Why I Like Google's Reorg and Why It's Only a Start - grellas
http://gigaom.com/2011/04/08/why-i-like-google%E2%80%99s-reorg-and-why-it%E2%80%99s-only-a-start/

======
Jabbles
Pretty much content free imo. His main point seems to be trying to tell Google
" _Don't just do search_ ", which is odd, seeing as he opens with a
description of the _7_ key areas of Google.

I think the comment by _spinchange_ sums this article up quite nicely "I think
it must be much, much easier to write articles like this about managing Google
than it is to actually manage Google.".

<http://news.ycombinator.com/item?id=2427093>

------
lehmannro
The author procures a scenario in which Google is going to collapse rather
sooner than later.
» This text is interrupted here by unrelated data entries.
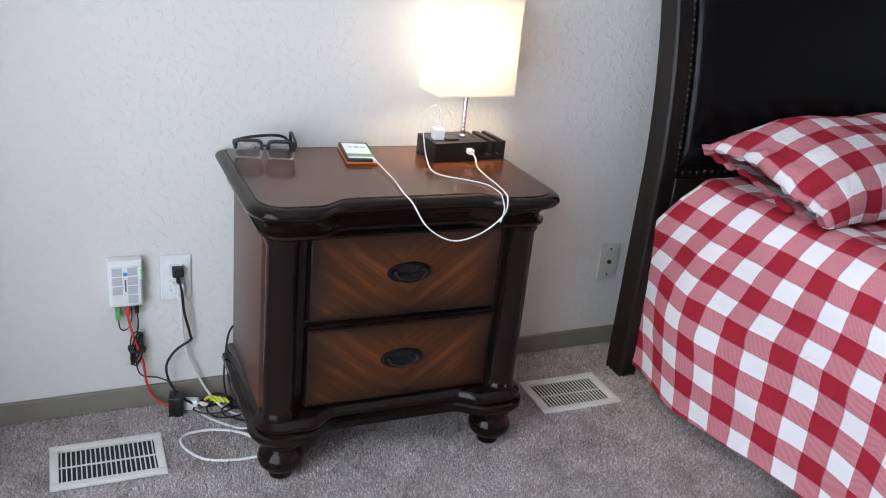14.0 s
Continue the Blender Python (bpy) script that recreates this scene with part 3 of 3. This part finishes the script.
# ---- bedside lamp ----
def bedside_lamp():
    root = thing("bedside_lamp", pose(-2.185, 2.622, 0.6728, 0, 0, 5), "lit bedside lamp with white square shade and black charging base", "lamp")
    x0, x1, y0, y1, h = -0.098, 0.098, -0.050, 0.050, 0.046
    bm = bmesh.new()
    box(x0, 0.028, y0, y1, 0.0, h, 0.0015, bm=bm)
    for a, b in ((0.0281, 0.044), (0.058, 0.072), (0.086, x1)):
        box(a, b, y0, y1, 0.012, h + 0.0, 0.0012, bm=bm)
    box(0.0281, x1, y0, y1, 0.0, 0.0122, 0.001, bm=bm)
    base = part("charging_base", bm, BASE_BLACK, root, "black wooden charging base with phone slots")
    part("socket", box(-0.058, -0.026, y0 + 0.018, y0 + 0.050, h, h + 0.005, 0.001), BLACK_PLASTIC, base)
    part("usb_port", box(-0.018, 0.010, y0 - 0.0015, y0, 0.020, 0.034, 0.0005), BLACK_PLASTIC, base)
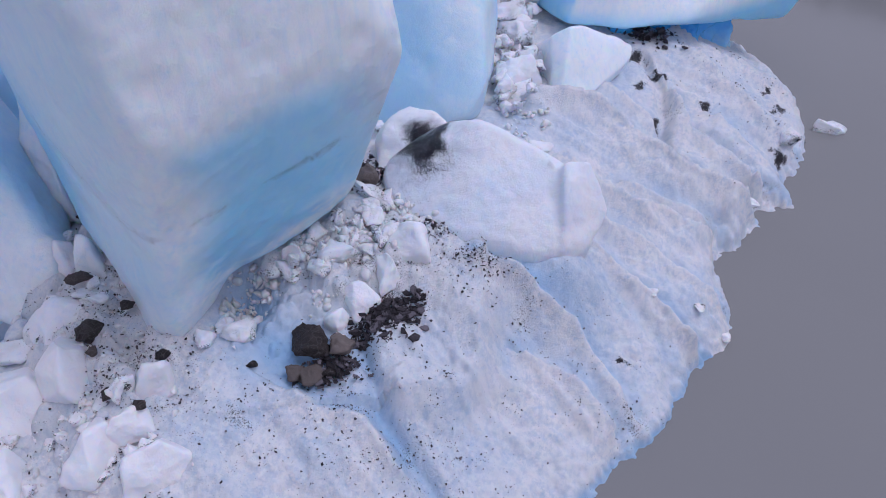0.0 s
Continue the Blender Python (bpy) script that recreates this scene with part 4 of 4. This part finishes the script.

The last numbers I heard from Google reported an _upwards_
trend in revenue [1] and with their recent additions like _Google +1_ [2] and
_Google Connect_ [3] I don't see them ‘ _miss the big picture_ ’. Am I missing
some serious tech scene scoop (genuine question)?

[1] <http://investor.google.com/financial/tables.html>

[2] <http://www.google.com/+1/button/>

[3]
[https://www.google.com/support/websearch/bin/answer.py?answe...](https://www.google.com/support/websearch/bin/answer.py?answer=1142745)

------
another_ali
I think google is heading the way of SUN, they now make many nice products
that add no obvious revenue streams!

What google really needs is to make products that make money and the re-
organization need to be based around that, employee compensations and
incentive should be based around how much money they make for google.

for example, unless its clear how much money the go lang will save for google,
they should kill the project and just use C++ or Haskell or whatever!